>>

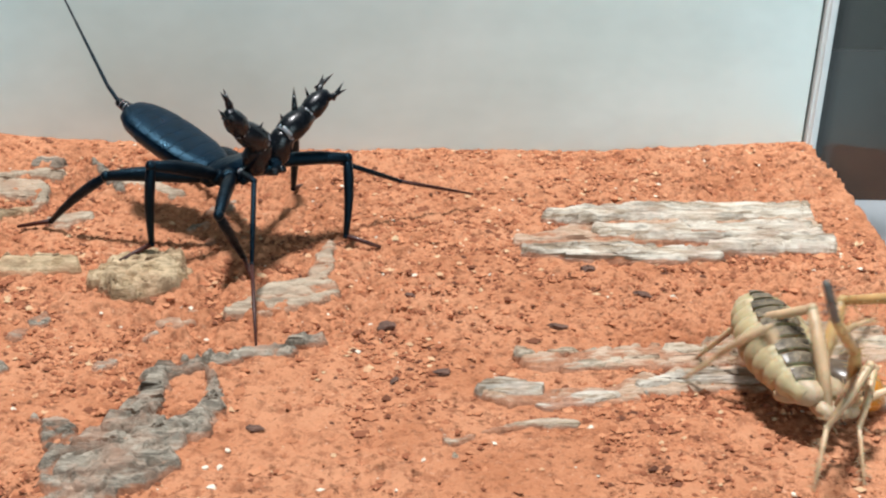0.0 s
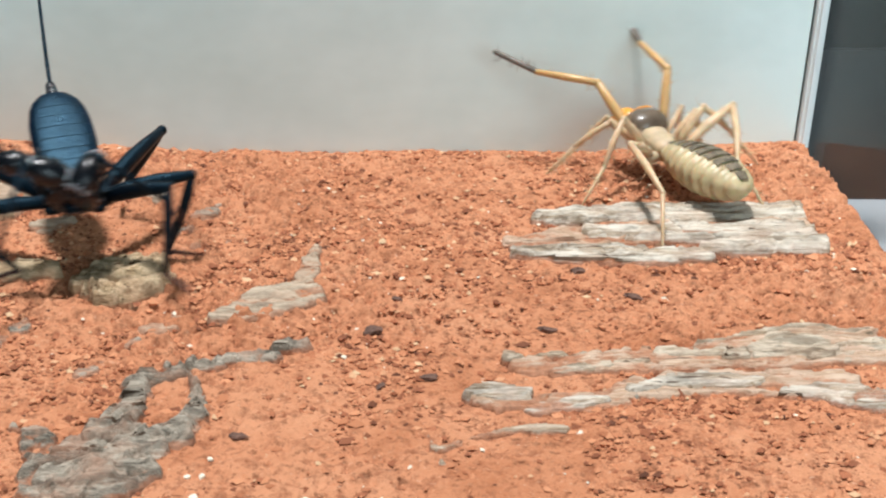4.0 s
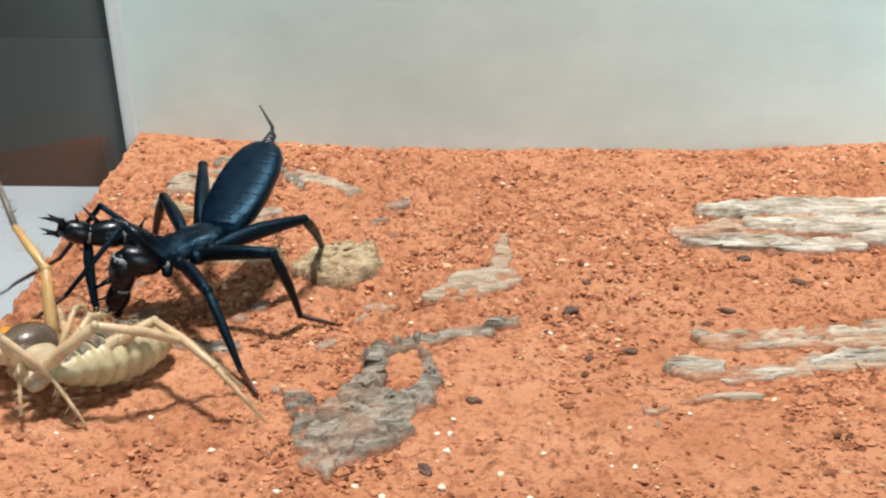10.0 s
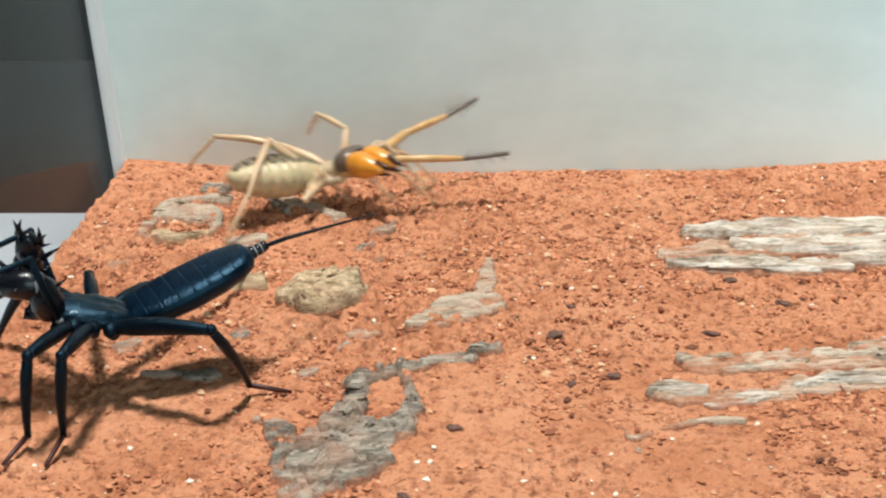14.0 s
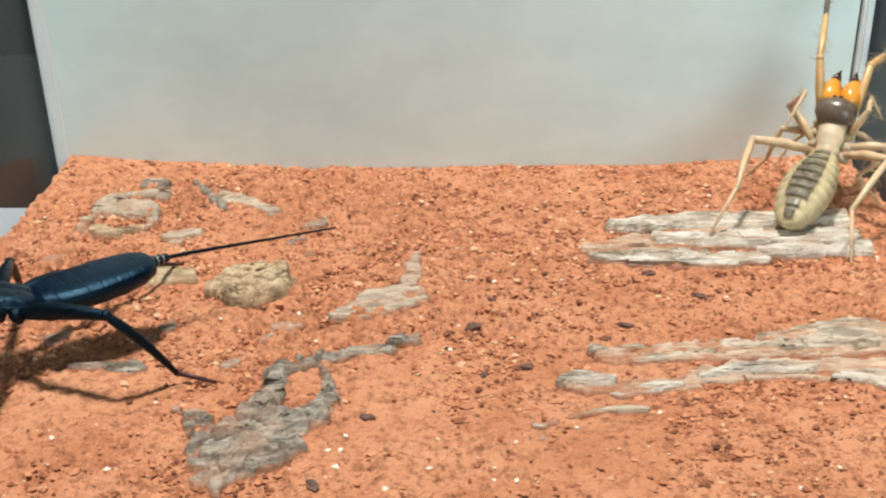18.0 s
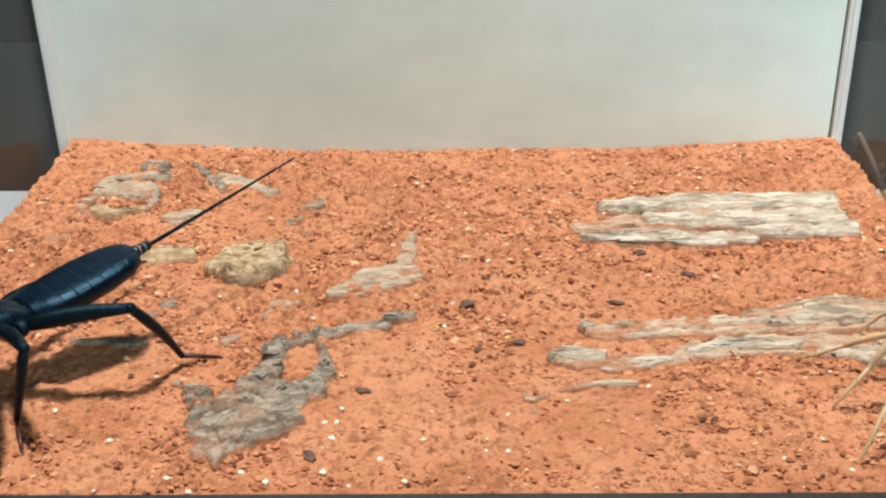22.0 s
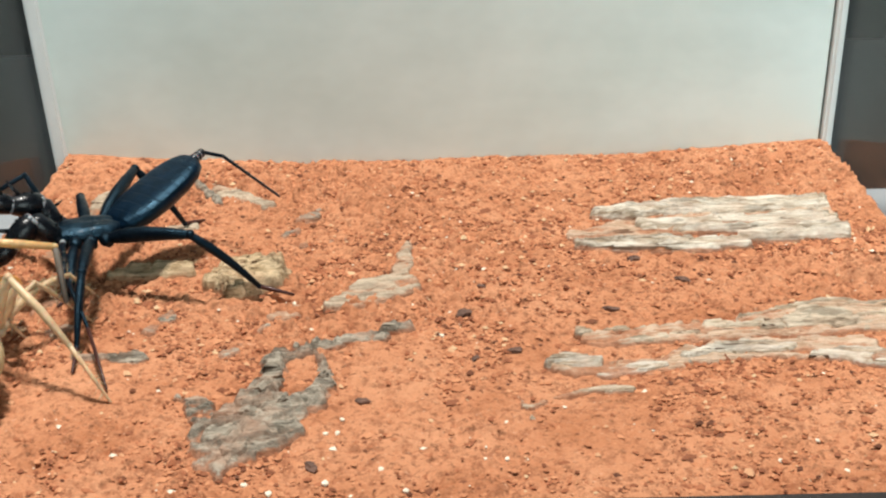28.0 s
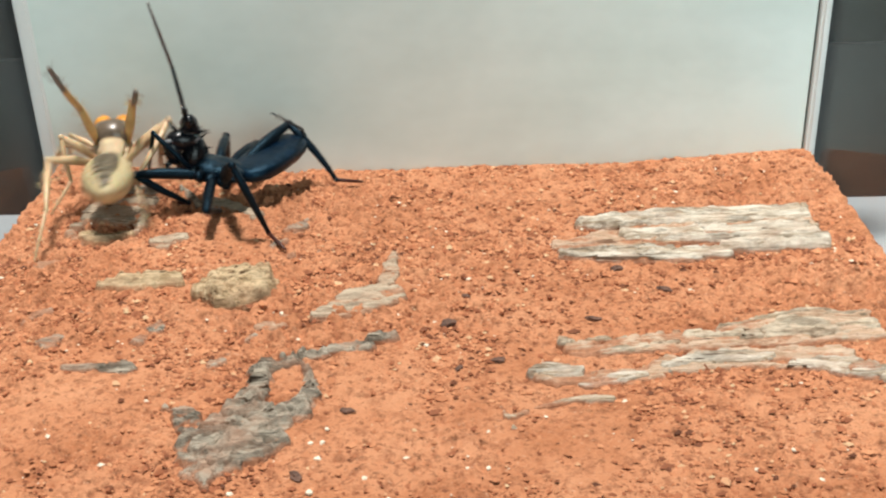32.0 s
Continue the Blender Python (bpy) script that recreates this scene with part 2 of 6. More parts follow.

<<

_Request_.
Repeat the material above verbatim. Leave the pictures behind.

_Answer for this exercise_.
0.0 s
4.0 s
10.0 s
14.0 s
18.0 s
22.0 s
28.0 s
32.0 s
Continue the Blender Python (bpy) script that recreates this scene with part 2 of 6. More parts follow.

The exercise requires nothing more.